What the task asks ▸ Copy the data that follows exactly. Include no pictures.
==================================================
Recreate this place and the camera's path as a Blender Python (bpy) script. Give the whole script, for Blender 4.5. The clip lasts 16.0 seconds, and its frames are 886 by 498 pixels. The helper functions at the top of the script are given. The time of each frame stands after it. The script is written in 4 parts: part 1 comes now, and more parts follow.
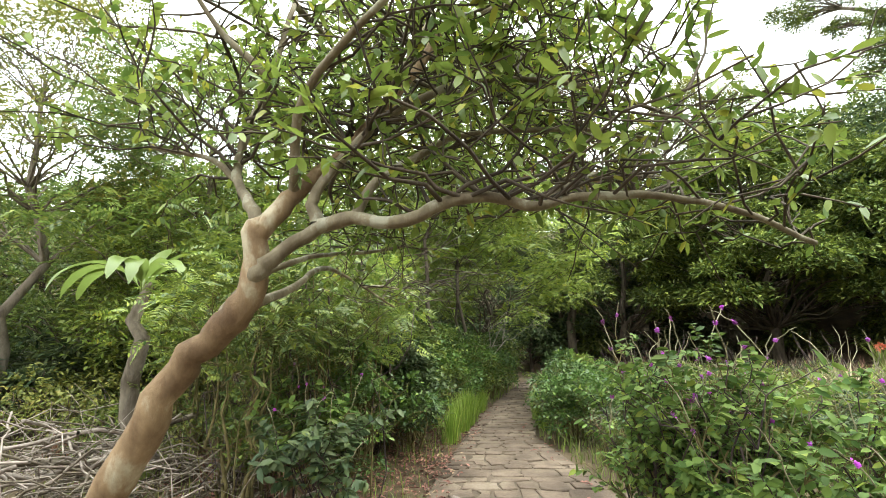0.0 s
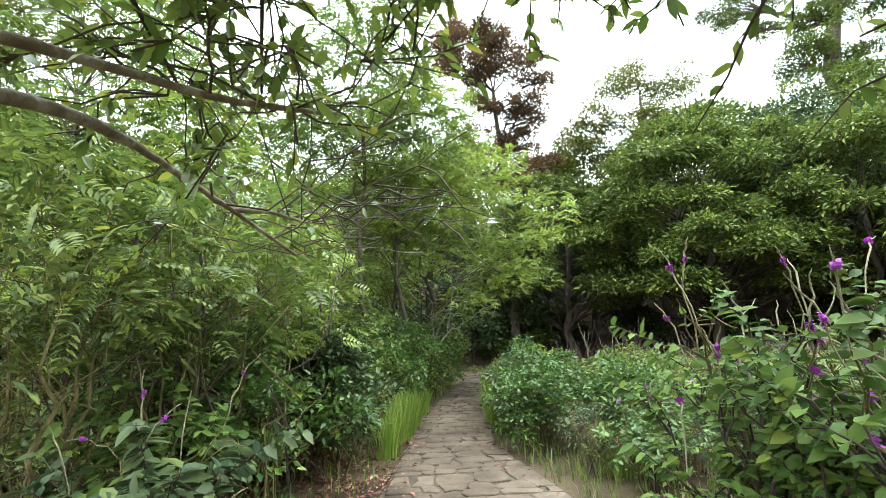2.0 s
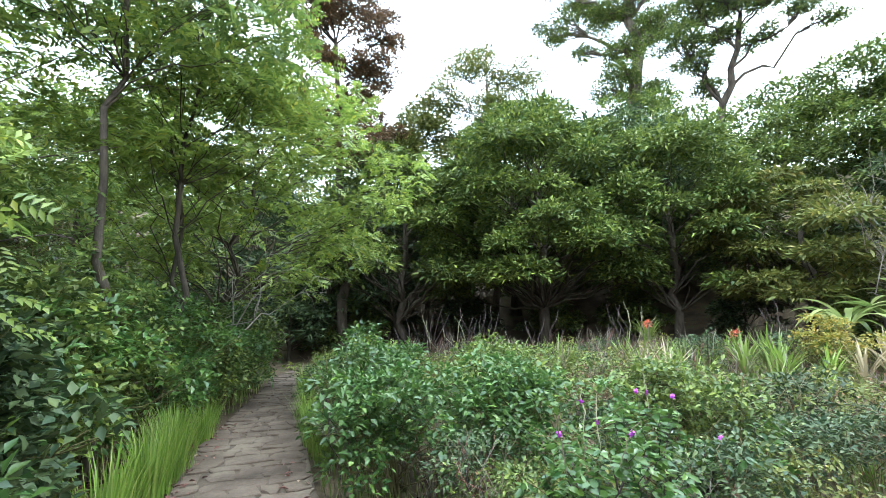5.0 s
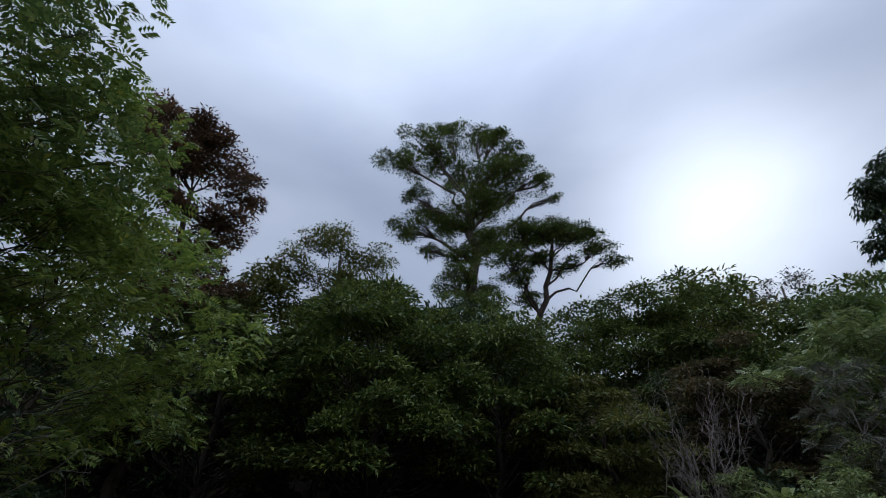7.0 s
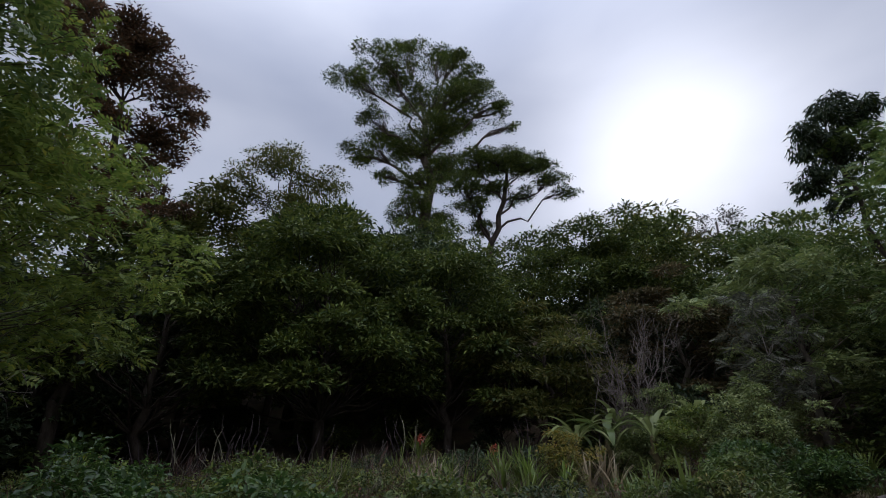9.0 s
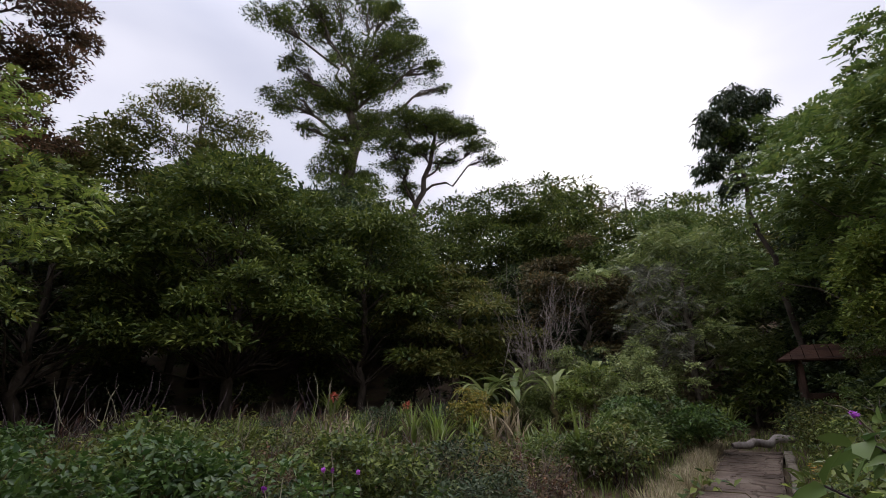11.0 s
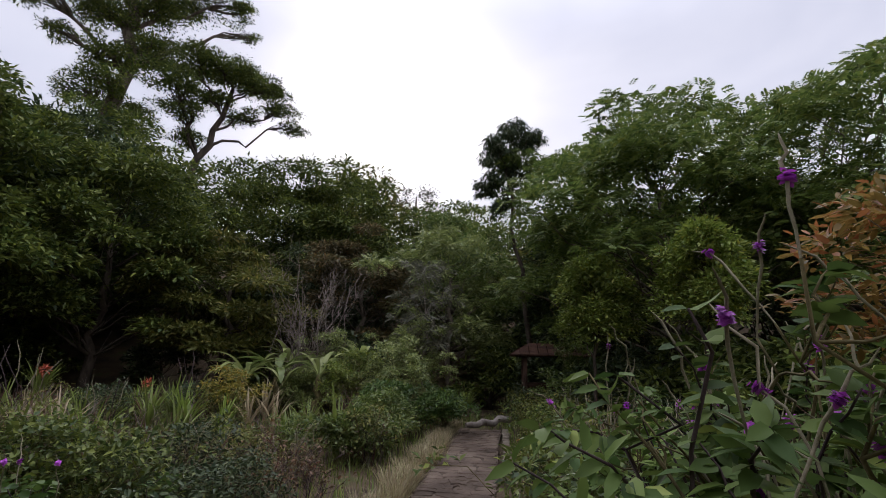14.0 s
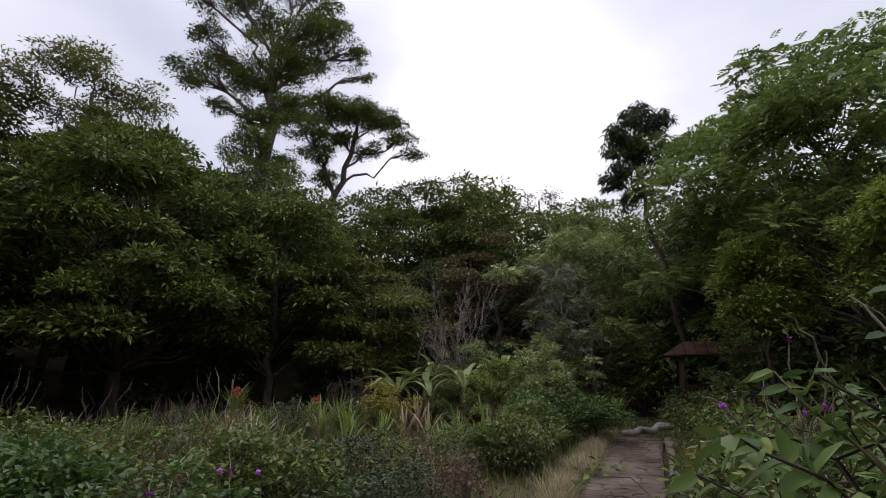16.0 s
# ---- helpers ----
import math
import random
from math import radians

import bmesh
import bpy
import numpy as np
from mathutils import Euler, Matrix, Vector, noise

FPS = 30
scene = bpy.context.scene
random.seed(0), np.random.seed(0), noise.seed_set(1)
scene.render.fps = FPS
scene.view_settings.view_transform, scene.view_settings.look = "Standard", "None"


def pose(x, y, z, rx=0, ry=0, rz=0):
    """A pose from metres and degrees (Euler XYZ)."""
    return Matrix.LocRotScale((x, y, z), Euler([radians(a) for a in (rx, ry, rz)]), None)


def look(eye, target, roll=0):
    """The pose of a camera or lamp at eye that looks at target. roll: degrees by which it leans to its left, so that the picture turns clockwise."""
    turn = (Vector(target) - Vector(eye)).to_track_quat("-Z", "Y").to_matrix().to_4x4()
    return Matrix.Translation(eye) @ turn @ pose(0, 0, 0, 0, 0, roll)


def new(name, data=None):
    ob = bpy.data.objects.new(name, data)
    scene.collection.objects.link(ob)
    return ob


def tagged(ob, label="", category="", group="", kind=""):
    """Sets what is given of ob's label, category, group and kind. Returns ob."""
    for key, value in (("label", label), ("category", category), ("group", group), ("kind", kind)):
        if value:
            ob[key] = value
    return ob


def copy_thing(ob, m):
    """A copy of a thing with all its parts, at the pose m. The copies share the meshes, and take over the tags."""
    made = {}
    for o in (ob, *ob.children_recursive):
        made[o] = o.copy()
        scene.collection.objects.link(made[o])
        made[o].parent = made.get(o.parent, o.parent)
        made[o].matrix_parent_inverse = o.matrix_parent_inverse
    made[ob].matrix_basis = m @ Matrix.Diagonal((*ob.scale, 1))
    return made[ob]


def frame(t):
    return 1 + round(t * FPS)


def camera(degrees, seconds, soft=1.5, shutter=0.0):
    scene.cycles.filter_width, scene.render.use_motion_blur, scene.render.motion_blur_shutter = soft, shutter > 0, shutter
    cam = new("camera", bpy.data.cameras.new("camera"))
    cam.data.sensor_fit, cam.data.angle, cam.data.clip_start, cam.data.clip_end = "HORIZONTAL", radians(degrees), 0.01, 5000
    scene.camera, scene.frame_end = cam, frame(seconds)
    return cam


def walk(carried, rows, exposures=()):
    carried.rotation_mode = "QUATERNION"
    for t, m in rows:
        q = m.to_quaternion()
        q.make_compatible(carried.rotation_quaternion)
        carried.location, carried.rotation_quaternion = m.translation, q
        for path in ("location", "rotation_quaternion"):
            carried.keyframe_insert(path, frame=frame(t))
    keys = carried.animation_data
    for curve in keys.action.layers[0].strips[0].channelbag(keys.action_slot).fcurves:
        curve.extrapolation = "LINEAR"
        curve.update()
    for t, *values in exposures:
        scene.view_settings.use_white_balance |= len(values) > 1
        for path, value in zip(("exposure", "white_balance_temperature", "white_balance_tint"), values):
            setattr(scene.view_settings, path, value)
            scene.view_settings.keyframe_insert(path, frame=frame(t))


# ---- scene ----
==================================================
Solution for this task ▸
Recreate this place and the camera's path as a Blender Python (bpy) script. Give the whole script, for Blender 4.5. The clip lasts 16.0 seconds, and its frames are 886 by 498 pixels. The helper functions at the top of the script are given. The time of each frame stands after it. The script is written in 4 parts: part 1 comes now, and more parts follow.
0.0 s
2.0 s
5.0 s
7.0 s
9.0 s
11.0 s
14.0 s
16.0 s
# ---- helpers ----
import math
import random
from math import radians

import bmesh
import bpy
import numpy as np
from mathutils import Euler, Matrix, Vector, noise

FPS = 30
scene = bpy.context.scene
random.seed(0), np.random.seed(0), noise.seed_set(1)
scene.render.fps = FPS
scene.view_settings.view_transform, scene.view_settings.look = "Standard", "None"


def pose(x, y, z, rx=0, ry=0, rz=0):
    """A pose from metres and degrees (Euler XYZ)."""
    return Matrix.LocRotScale((x, y, z), Euler([radians(a) for a in (rx, ry, rz)]), None)


def look(eye, target, roll=0):
    """The pose of a camera or lamp at eye that looks at target. roll: degrees by which it leans to its left, so that the picture turns clockwise."""
    turn = (Vector(target) - Vector(eye)).to_track_quat("-Z", "Y").to_matrix().to_4x4()
    return Matrix.Translation(eye) @ turn @ pose(0, 0, 0, 0, 0, roll)


def new(name, data=None):
    ob = bpy.data.objects.new(name, data)
    scene.collection.objects.link(ob)
    return ob


def tagged(ob, label="", category="", group="", kind=""):
    """Sets what is given of ob's label, category, group and kind. Returns ob."""
    for key, value in (("label", label), ("category", category), ("group", group), ("kind", kind)):
        if value:
            ob[key] = value
    return ob


def copy_thing(ob, m):
    """A copy of a thing with all its parts, at the pose m. The copies share the meshes, and take over the tags."""
    made = {}
    for o in (ob, *ob.children_recursive):
        made[o] = o.copy()
        scene.collection.objects.link(made[o])
        made[o].parent = made.get(o.parent, o.parent)
        made[o].matrix_parent_inverse = o.matrix_parent_inverse
    made[ob].matrix_basis = m @ Matrix.Diagonal((*ob.scale, 1))
    return made[ob]


def frame(t):
    return 1 + round(t * FPS)


def camera(degrees, seconds, soft=1.5, shutter=0.0):
    scene.cycles.filter_width, scene.render.use_motion_blur, scene.render.motion_blur_shutter = soft, shutter > 0, shutter
    cam = new("camera", bpy.data.cameras.new("camera"))
    cam.data.sensor_fit, cam.data.angle, cam.data.clip_start, cam.data.clip_end = "HORIZONTAL", radians(degrees), 0.01, 5000
    scene.camera, scene.frame_end = cam, frame(seconds)
    return cam


def walk(carried, rows, exposures=()):
    carried.rotation_mode = "QUATERNION"
    for t, m in rows:
        q = m.to_quaternion()
        q.make_compatible(carried.rotation_quaternion)
        carried.location, carried.rotation_quaternion = m.translation, q
        for path in ("location", "rotation_quaternion"):
            carried.keyframe_insert(path, frame=frame(t))
    keys = carried.animation_data
    for curve in keys.action.layers[0].strips[0].channelbag(keys.action_slot).fcurves:
        curve.extrapolation = "LINEAR"
        curve.update()
    for t, *values in exposures:
        scene.view_settings.use_white_balance |= len(values) > 1
        for path, value in zip(("exposure", "white_balance_temperature", "white_balance_tint"), values):
            setattr(scene.view_settings, path, value)
            scene.view_settings.keyframe_insert(path, frame=frame(t))


# ---- scene ----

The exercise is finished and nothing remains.